Russland: Wenn das Blatt sich wendet

Russland: Wenn das Blatt sich wendet
Auch wenn die Meuterei in Russland scheiterte: Wladimir Putin ist angezählt. Und die Frage, was nach ihm kommt, macht Sorge.
Andreas Schwarz

Andreas Schwarz

Wer böse ist, zieht das Böse an. Es gibt wohl kaum jemanden in unseren Breiten (außer notorischen Putin-Verstehern) und in der Ukraine, der in den vergangenen 16 Monaten nicht darauf gehofft hätte, dass sich das Blatt gegen den Kreml-Herrscher und Kriegstreiber wendet. Dass er zur Verantwortung oder sonst irgendwie aus dem Verkehr gezogen würde.

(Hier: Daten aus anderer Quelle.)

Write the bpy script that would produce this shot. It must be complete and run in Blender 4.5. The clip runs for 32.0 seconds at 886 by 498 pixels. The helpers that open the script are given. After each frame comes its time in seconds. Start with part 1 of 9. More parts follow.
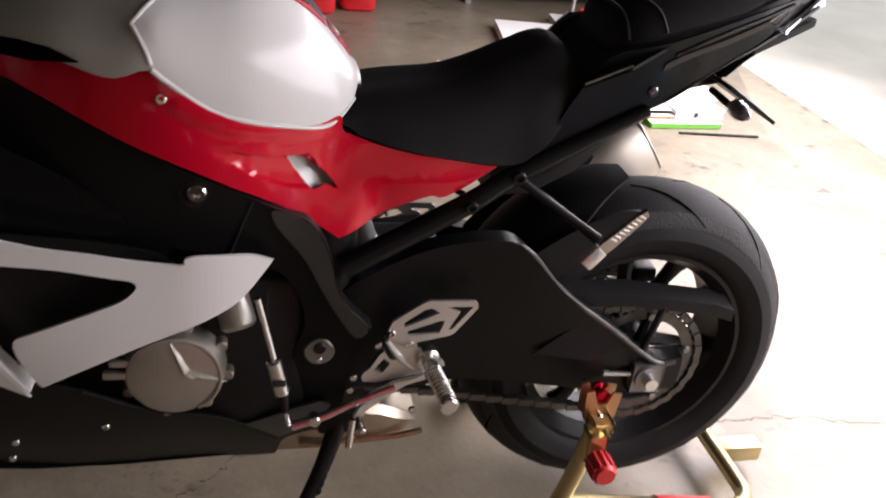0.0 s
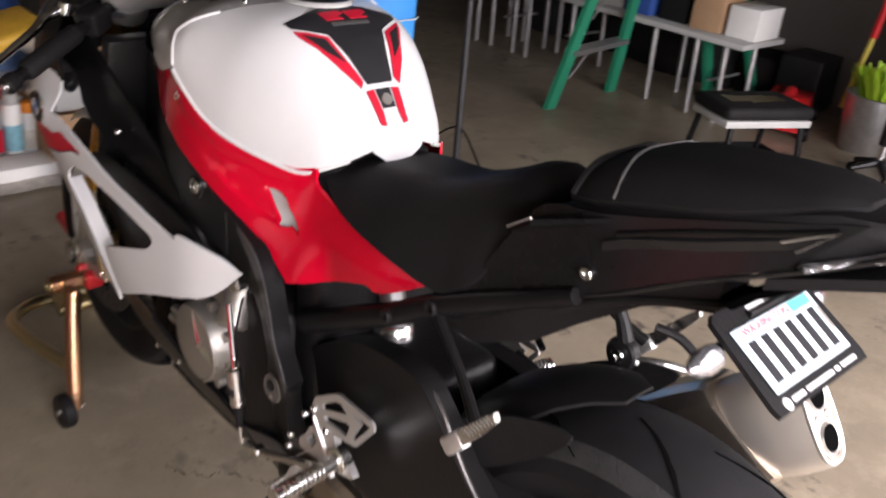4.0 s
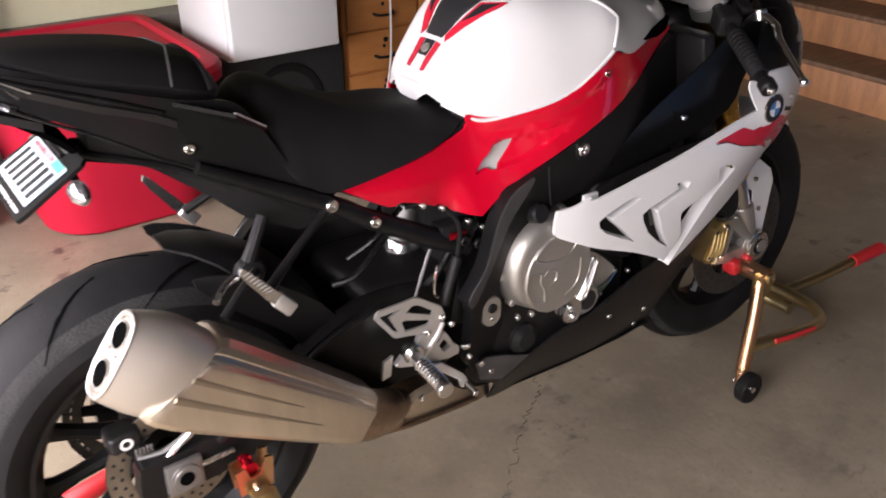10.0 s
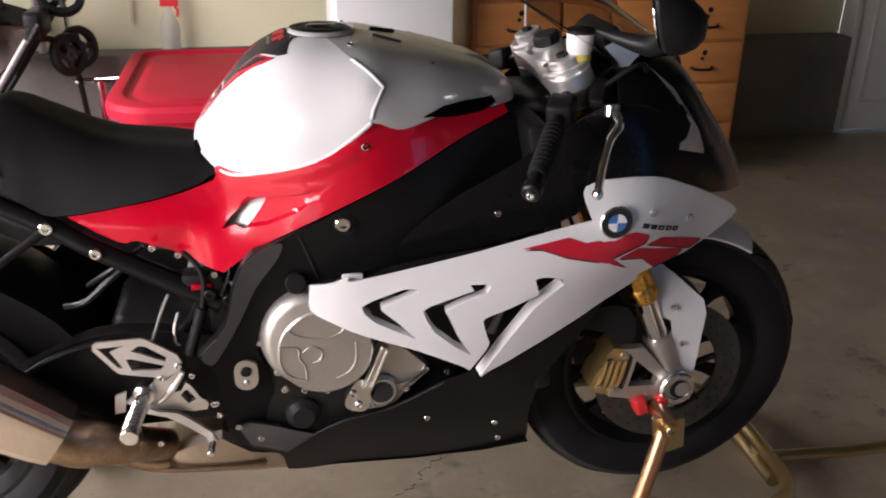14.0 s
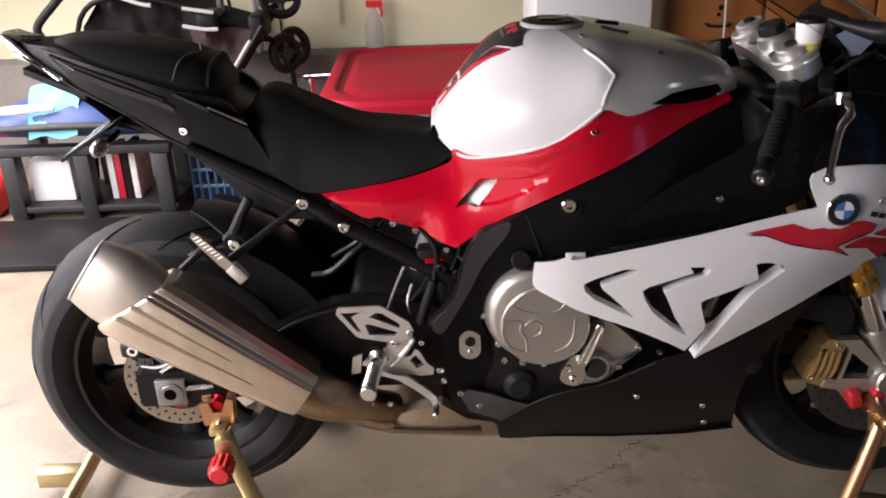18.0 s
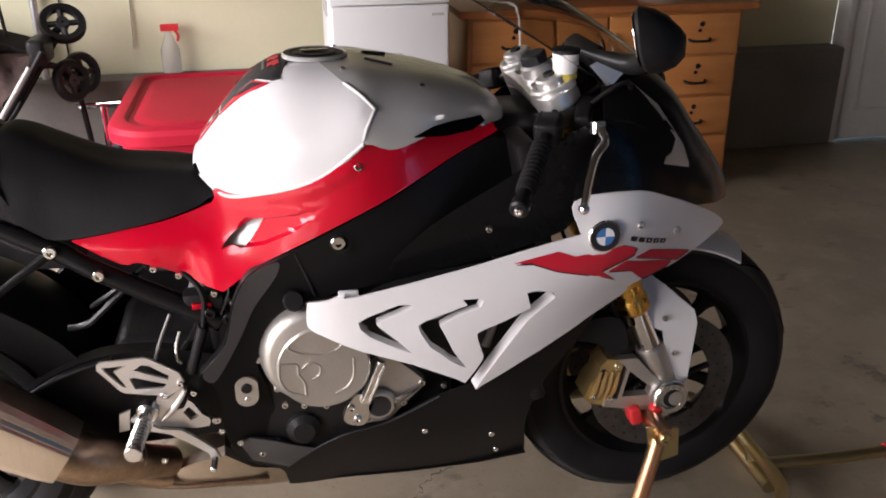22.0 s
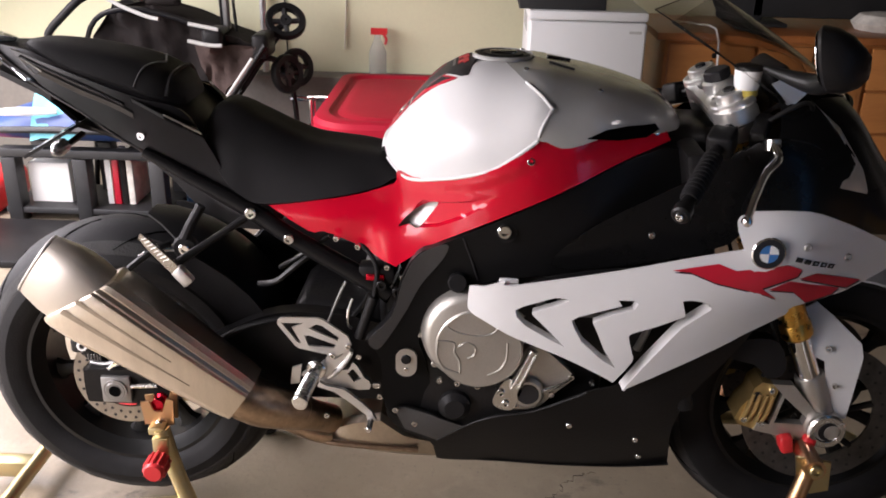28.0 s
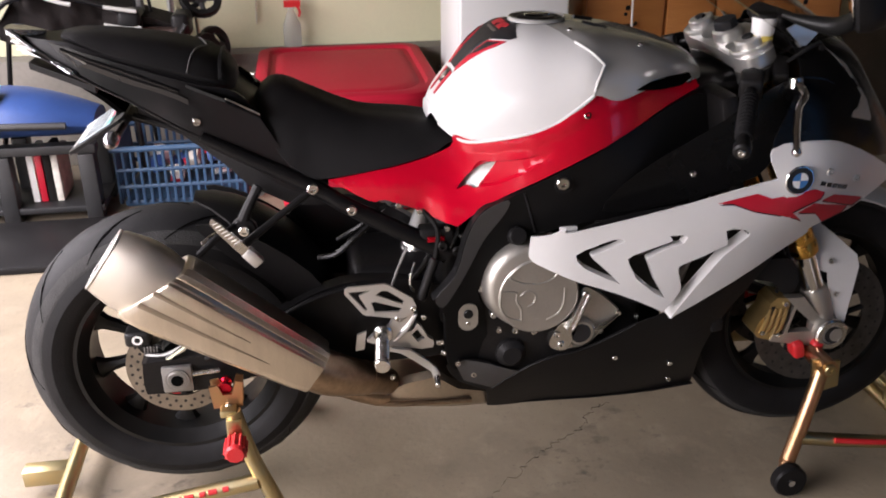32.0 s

Aber durch Jewgeni Prigoschin? Den Chef der Wagner-Söldner, einst Koch und dann Schlächter im Dienste Putins?

Zunächst war  ohnehin alles sehr  undurchsichtig, was da an dramatischen Nachrichten und Bildern aus Russland durchdrang: Söldner, die im Süden des Landes in Städte ein- und dann auf Moskau marschieren;  ein Wagner-Chef, der mit Putins Militärs und der Ukraine-Lüge (Bedrohung Russlands durch Kiew  und NATO) abrechnet, den Marsch in die Hauptstadt  aber wieder abbläst; Moskau, das Anti-Terrormaßnahmen ergreift; und ein Präsident, der in einer beklemmenden Rede die Meuterei geißelt – und neben dem üblichen Geschwurbel von der Aggression  feindlicher (Neo)Nazis  ein ungewohnt angeschlagenes Bild abgibt: So ernst herausgefordert war  Putins scheinbare Allmacht noch nie.

Wagner-Truppen erledigten in der Ukraine Drecksarbeit

Dabei wusste man über viele Monate nicht, was das für ein Spiel war, das Prigoschin und Putin da spielten: Die Wagner-Truppen, verstärkt um Schwerverbrecher aus russischen Gefängnissen, erledigten in der Ukraine die Drecksarbeit, die eine desolate russische Armee nicht erledigen konnte/wollte; sie metzelten Bachmut und andere Städte nieder und klagten über fehlende Unterstützung des Militärs. Und war seinerzeit nicht auch Putin stinksauer auf seine Generäle, die ihm einen Ukraine-Sieg im dreitägigen Handstreich versprochen hatten?

Aber für ein abgekartetes Spiel haben sich beide Akteure zu weit hinausgelehnt – ohne den anderen beim Namen zu nennen. „Meuterei“, „vor dem Volk verantworten“ zielt auf Prigoschin; und einer, der sich von seinen Militärs so narren lässt, meint umgekehrt den Schwächling Putin. Und dann war alles schon wieder vorbei.

Wir wissen nicht, wann  Russland (wieder) vor einem Umbruch steht. Wie stark der Rückhalt Putins in seinen höchsten Kadern ist. Wie sich die Eliten verhalten, die bisher Putin unterstützen.   Ob ein Übergang friedlich oder (bürger)kriegerisch vonstatten gehen würde.

Was nach Putin kommt

Aber was das angesprochene Wenden des Blattes in Moskau betrifft: Selten wurde deutlicher, wie ungewiss und vielleicht bedrohlich sein könnte, was allenfalls nach Putin kommt. Einer wie Prigoschin, der schon im Auftritt den Irrsinn verkörpert, der Putin gerne unterstellt wird? Wer wird der nächste sein? Aber so ist Geschichte, mit Möglichkeiten in viele Richtungen. Dann- doch-lieber-noch-Putin wäre, mit Blick auf die Geschichte der vergangenen Jahre und Monate, die jedenfalls falsche.